Ne took a name when ne woke. A political clerk offered it to nem, nir paint brown and pewter, going up and down the lines of cots with a book of common names. It wasn’t glowsheet but paper pressed between layers of plastic. Ne’d never seen real paper before, and here was this little clerk, offering nem the badly-bound volume—its pages held together with loops of metal threaded through holes on one side—as if it were disposable, not strange and wonderful and archaic. Ne poked at the names, expecting them to interact, to flash when ne selected them, and saw the clawmarks from others who had done the same. Ne curled nir claws into nir palms, embarrassed. The little clerk shook nir head and reached out to touch the nearest of nir hands.

“Touching is acceptable,” the clerk said. “This is meant to be touched.”

Ne looked around shyly. “But I’ll look a fool.”

“Even the nobles touch paper, to keep their place. There is no shame. Go on. Name yourself.”
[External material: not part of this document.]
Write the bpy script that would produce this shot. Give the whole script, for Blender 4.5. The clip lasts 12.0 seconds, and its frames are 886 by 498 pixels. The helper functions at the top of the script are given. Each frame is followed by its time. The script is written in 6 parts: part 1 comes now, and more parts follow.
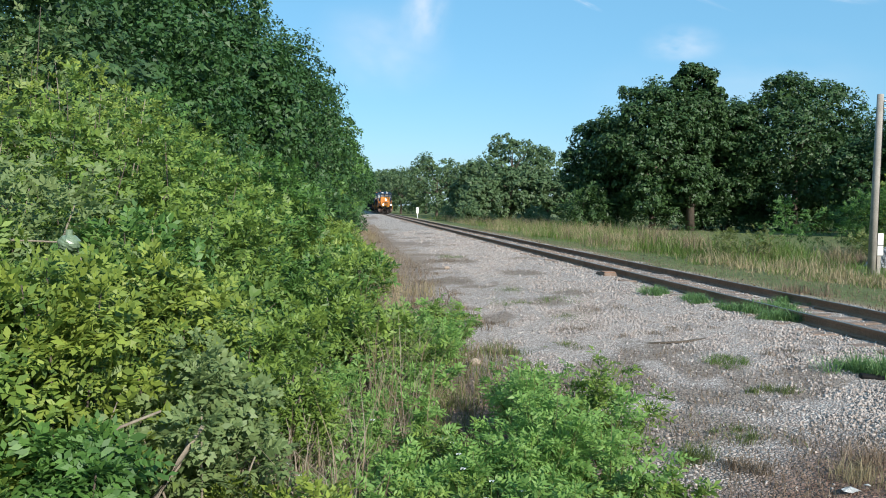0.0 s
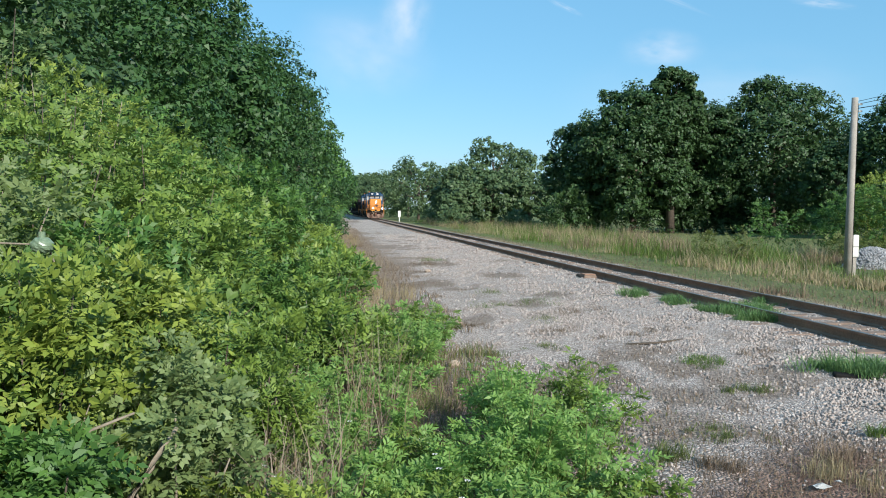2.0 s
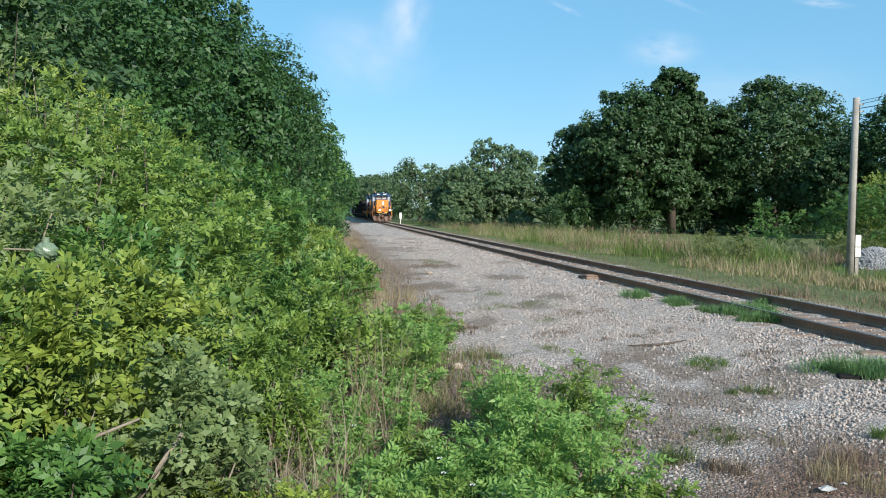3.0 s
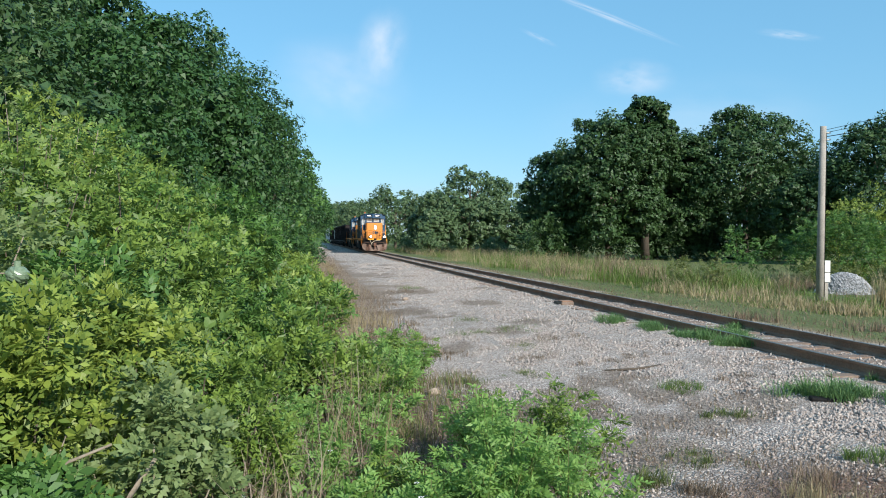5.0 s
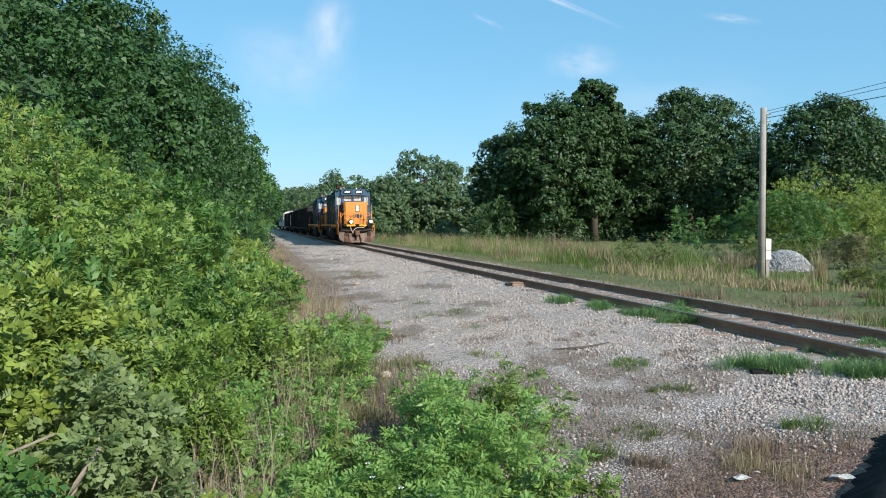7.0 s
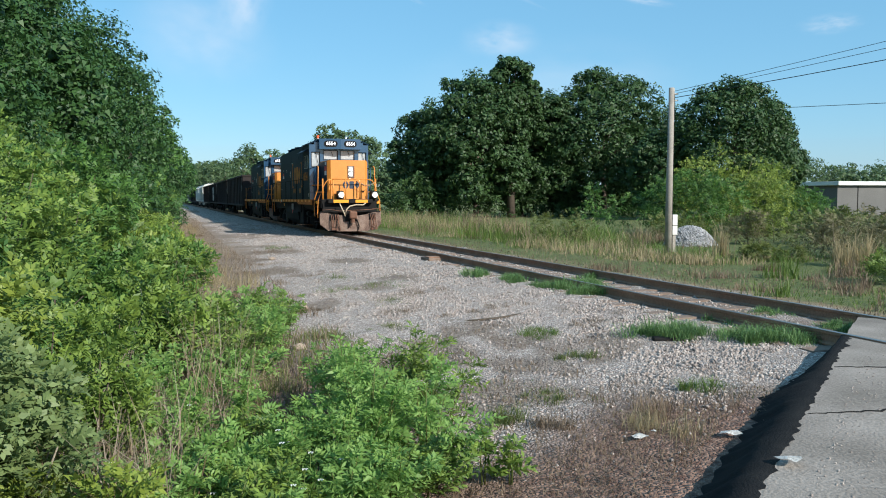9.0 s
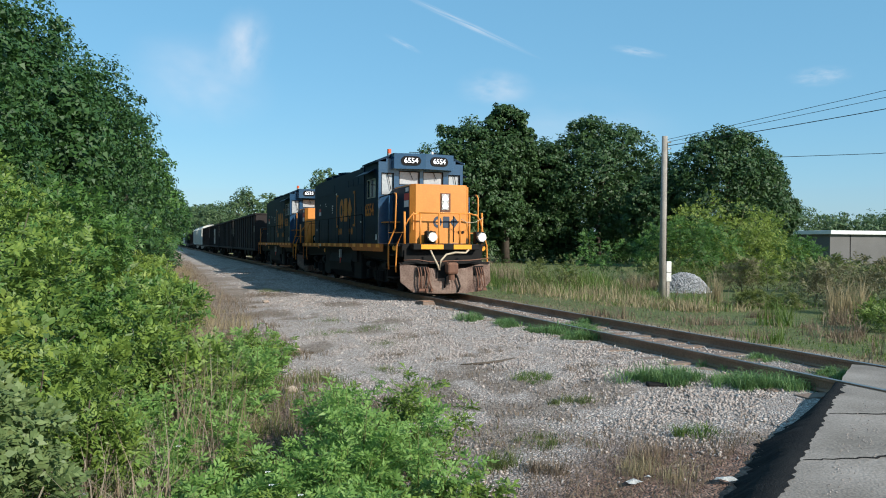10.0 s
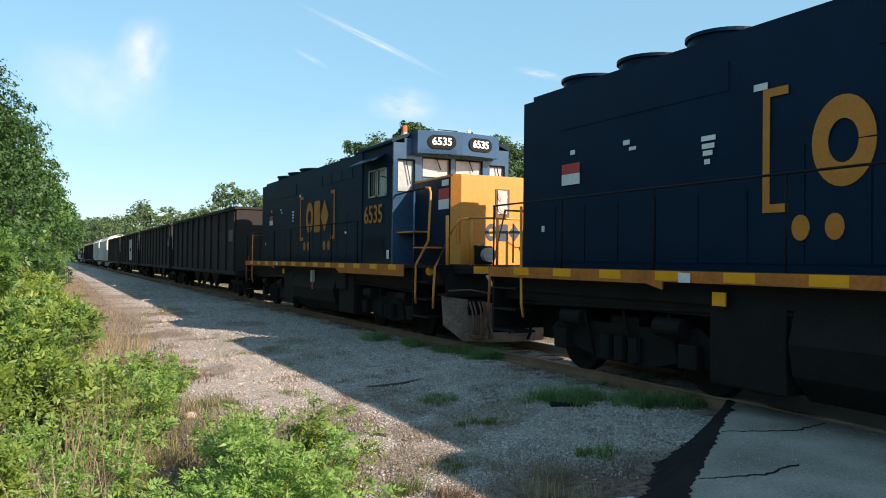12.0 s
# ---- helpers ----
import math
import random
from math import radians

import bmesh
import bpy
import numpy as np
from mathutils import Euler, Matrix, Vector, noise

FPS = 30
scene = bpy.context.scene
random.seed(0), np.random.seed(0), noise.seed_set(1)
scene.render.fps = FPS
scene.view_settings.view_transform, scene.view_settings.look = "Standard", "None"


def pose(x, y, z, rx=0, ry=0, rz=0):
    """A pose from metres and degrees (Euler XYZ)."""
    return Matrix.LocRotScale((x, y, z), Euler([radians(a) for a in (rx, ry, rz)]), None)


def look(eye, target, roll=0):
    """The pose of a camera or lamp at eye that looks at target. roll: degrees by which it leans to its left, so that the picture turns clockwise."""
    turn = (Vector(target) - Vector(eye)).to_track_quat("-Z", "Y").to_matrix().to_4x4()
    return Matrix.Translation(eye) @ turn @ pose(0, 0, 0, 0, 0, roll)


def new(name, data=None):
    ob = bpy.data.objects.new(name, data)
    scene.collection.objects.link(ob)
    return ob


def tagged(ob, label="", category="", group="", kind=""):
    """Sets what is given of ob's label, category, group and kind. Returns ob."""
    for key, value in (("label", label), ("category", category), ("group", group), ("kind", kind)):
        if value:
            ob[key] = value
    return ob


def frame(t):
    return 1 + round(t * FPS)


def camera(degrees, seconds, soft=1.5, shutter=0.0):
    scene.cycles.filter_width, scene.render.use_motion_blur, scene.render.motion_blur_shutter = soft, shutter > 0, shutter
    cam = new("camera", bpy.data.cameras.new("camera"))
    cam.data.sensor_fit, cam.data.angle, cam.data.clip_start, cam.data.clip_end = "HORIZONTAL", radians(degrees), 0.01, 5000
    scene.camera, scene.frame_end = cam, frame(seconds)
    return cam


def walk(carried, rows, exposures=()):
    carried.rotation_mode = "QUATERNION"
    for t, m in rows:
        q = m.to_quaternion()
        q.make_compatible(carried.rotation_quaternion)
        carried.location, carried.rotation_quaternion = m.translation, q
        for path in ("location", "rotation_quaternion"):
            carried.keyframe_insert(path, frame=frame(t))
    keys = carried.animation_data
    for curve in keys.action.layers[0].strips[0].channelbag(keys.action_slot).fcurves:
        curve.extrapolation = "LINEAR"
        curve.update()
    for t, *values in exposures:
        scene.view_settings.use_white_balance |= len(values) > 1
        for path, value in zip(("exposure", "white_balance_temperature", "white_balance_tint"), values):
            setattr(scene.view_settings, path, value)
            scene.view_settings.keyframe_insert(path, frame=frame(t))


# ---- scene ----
# The camera is hand-held beside a level crossing; x is across the track, y along it, z = 0 on the rail heads.
cam = camera(58.9, 12.0, 1.0)
PATH = [
    (0.0, pose(-0.109, 0.113, 1.758, 86.845, -0.680, -7.109)),
    (0.5, pose(-0.101, 0.107, 1.745, 87.624, -0.346, -7.299)),
    (1.0, pose(-0.085, 0.104, 1.727, 87.105, -0.303, -8.236)),
    (1.5, pose(-0.083, 0.105, 1.743, 87.053, -0.528, -8.198)),
    (2.0, pose(-0.067, 0.084, 1.741, 87.117, -0.528, -8.413)),
    (2.5, pose(-0.085, 0.086, 1.752, 87.180, -0.266, -8.284)),
    (4.5, pose(-0.079, 0.093, 1.759, 88.042, -0.593, -9.119)),
    (5.0, pose(-0.096, 0.074, 1.734, 89.173, -0.278, -10.118)),
    (5.5, pose(-0.055, 0.048, 1.722, 88.303, -0.489, -10.582)),
    (6.0, pose(-0.063, 0.062, 1.735, 86.971, -0.118, -11.156)),
    (6.5, pose(-0.073, 0.053, 1.724, 88.354, 0.533, -12.412)),
    (8.5, pose(-0.041, -0.021, 1.684, 86.165, 0.064, -17.842)),
    (9.0, pose(-0.031, -0.046, 1.659, 86.263, 0.236, -19.560)),
    (9.5, pose(-0.063, -0.031, 1.629, 87.922, 0.135, -20.082)),
    (10.0, pose(-0.033, -0.066, 1.630, 89.570, -0.310, -19.931)),
    (10.5, pose(-0.074, -0.069, 1.657, 88.823, -0.455, -21.551)),
    (11.0, pose(-0.057, -0.081, 1.686, 90.020, -0.587, -22.822)),
    (11.5, pose(-0.028, -0.091, 1.679, 90.644, -0.882, -24.522)),
    (12.0, pose(-0.034, -0.037, 1.698, 90.826, -0.654, -26.756)),
]
walk(cam, PATH, [(0.0, 0.36, 6200, 9), (8.5, 0.34, 6220, 9), (10.5, 0.17, 6300, 9), (11.0, 0.17, 6350, 11), (11.5, 0.5, 7000, 15), (12.0, 0.7, 7500, 17)])

# ---- light ----
SUN_TO = Vector((0.43, -0.90, 0.573)).normalized()
world = bpy.data.worlds.new("world")
scene.world = world
world.use_nodes = True
wn, wl = world.node_tree.nodes, world.node_tree.links
sky = wn.new("ShaderNodeTexSky")
sky.sky_type, sky.sun_disc = "NISHITA", False
sky.sun_elevation = math.asin(SUN_TO.z)
sky.sun_rotation = math.atan2(SUN_TO.x, SUN_TO.y)
sky.altitude, sky.air_density, sky.dust_density, sky.ozone_density = 10, 1.0, 0.5, 3.0
rich = wn.new("ShaderNodeHueSaturation")
rich.inputs["Saturation"].default_value = 1.15
rich.inputs["Hue"].default_value = 0.485
wl.new(sky.outputs[0], rich.inputs["Color"])
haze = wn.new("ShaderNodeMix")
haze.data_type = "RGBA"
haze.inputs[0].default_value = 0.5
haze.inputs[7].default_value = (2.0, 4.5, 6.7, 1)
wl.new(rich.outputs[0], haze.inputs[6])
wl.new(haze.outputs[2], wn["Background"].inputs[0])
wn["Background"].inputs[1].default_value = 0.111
sun = new("sun", bpy.data.lights.new("sun", "SUN"))
sun.data.energy, sun.data.angle, sun.data.color = 5.0, radians(0.5), (1.0, 0.93, 0.82)
sun.matrix_world = look((0, 0, 50), Vector((0, 0, 50)) - SUN_TO)


# ---- materials ----
def mat(name, base, other=None, rough=0.6, scale=4.0, fine=40.0, bump=0.0, metal=0.0, amount=0.5, island=0.0, coat=0.0):
    """A surface that varies between two colours at two scales; island mixes by piece."""
    m = bpy.data.materials.new(name)
    m.use_nodes = True
    n, l = m.node_tree.nodes, m.node_tree.links
    b = n["Principled BSDF"]
    b.inputs["Roughness"].default_value, b.inputs["Metallic"].default_value = rough, metal
    b.inputs["Coat Weight"].default_value = coat
    other = other or tuple(c * 0.7 for c in base)
    tc = n.new("ShaderNodeTexCoord")
    big, small = n.new("ShaderNodeTexNoise"), n.new("ShaderNodeTexNoise")
    big.inputs["Scale"].default_value, small.inputs["Scale"].default_value = scale, fine
    big.inputs["Detail"].default_value, small.inputs["Detail"].default_value = 5, 3
    l.new(tc.outputs["Object"], big.inputs["Vector"])
    l.new(tc.outputs["Object"], small.inputs["Vector"])
    add = n.new("ShaderNodeMath")
    add.operation = "MULTIPLY_ADD"
    l.new(small.outputs[0], add.inputs[0])
    add.inputs[1].default_value = 0.5
    half = n.new("ShaderNodeMath")
    half.operation = "MULTIPLY"
    half.inputs[1].default_value = 0.6
    l.new(big.outputs[0], half.inputs[0])
    l.new(half.outputs[0], add.inputs[2])
    fac = add.outputs[0]
    ramp = n.new("ShaderNodeMapRange")
    ramp.inputs[1].default_value, ramp.inputs[2].default_value = 0.55 - 0.25 * (1.2 - amount), 0.55 + 0.25 * (1.2 - amount)
    l.new(fac, ramp.inputs[0])
    fac = ramp.outputs[0]
    if island:
        geo = n.new("ShaderNodeNewGeometry")
        mx = n.new("ShaderNodeMix")
        mx.inputs[0].default_value = island
        l.new(fac, mx.inputs[2])
        l.new(geo.outputs["Random Per Island"], mx.inputs[3])
        fac = mx.outputs[0]
    mix = n.new("ShaderNodeMix")
    mix.data_type = "RGBA"
    mix.inputs[6].default_value, mix.inputs[7].default_value = (*base, 1), (*other, 1)
    l.new(fac, mix.inputs[0])
    l.new(mix.outputs[2], b.inputs["Base Color"])
    if bump:
        bp = n.new("ShaderNodeBump")
        bp.inputs["Strength"].default_value, bp.inputs["Distance"].default_value = bump, 0.02
        l.new(small.outputs[0], bp.inputs["Height"])
        l.new(bp.outputs[0], b.inputs["Normal"])
    return m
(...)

So ne took the book and found a name—a simple name, a peasant’s name. Nact. Ne liked the way it felt in nir mouth. The clerk entered it in the glowsheet ne carried, and added a character. Ne wasn’t the first to have selected that name, the clerk explained, but ne was the first in nir group of rescued Soldiercaste, so that this planet would now serve as nir House name. Nact of Quen. Nact tried that aloud and liked it better still.

“But what will happen to us?” Nact asked again, and the clerk tucked the book of names and the official glowsheet under an elbow and smiled.

“You can remain loyal,” ne said. “To Taen King, who has denied you a name, denied you a House, denied you everything that makes you a person. Then we will imprison you, but treat you otherwise as well as our people. Or you can be neutral, and we will give you land to farm, to be your own. Your name will be yours to keep. Or you may join us and fight with us.”

It was no choice. Who would pass up a farm for more fighting? Even if nir inaction might gall nem, it was madness to return to the life of a Soldiercaste, however righteous the cause. But the little clerk was not done. Nact saw the smile in nir eyes, the tightening of metal around gleaming lenses.

“And if you fight with us, you are equal to us, and if you fight well, you may yet earn your way up your ranks. General Grea was a peasant on our King’s lands. Many of nir sub-generals were commoners. Mavren dislikes caste. If you fight well, you might one day stand with them.”

Nact had seen pictures of General Aiomonni, nir former master when Nact fought for King Taen, but only pictures. Aiomonni commanded hundreds of thousands of Soldiercaste, officers, all the empire’s military, nir power only second to that of Taen King nemself. In the pictures, ne was grand and heavily painted in the colors of nir House, flame orange and night blue, standing alongside Taen King. Nact tried to imagine nemself like that, but in pewters and blacks. Ne looked down at nir arms, the layered plates of metal, nir heavy claws, and imagined them in colors. Nact looked up into the face of the clerk.

“Take all the time you need to think,” said the clerk.

Nact shook nir head. “No,” ne said, and felt nir crest rise from clamped flat against nir head. “No, I don’t need time. When may I give—” and hesitated, the words were so odd to nem “—our King, Mavren King, my loyalty?”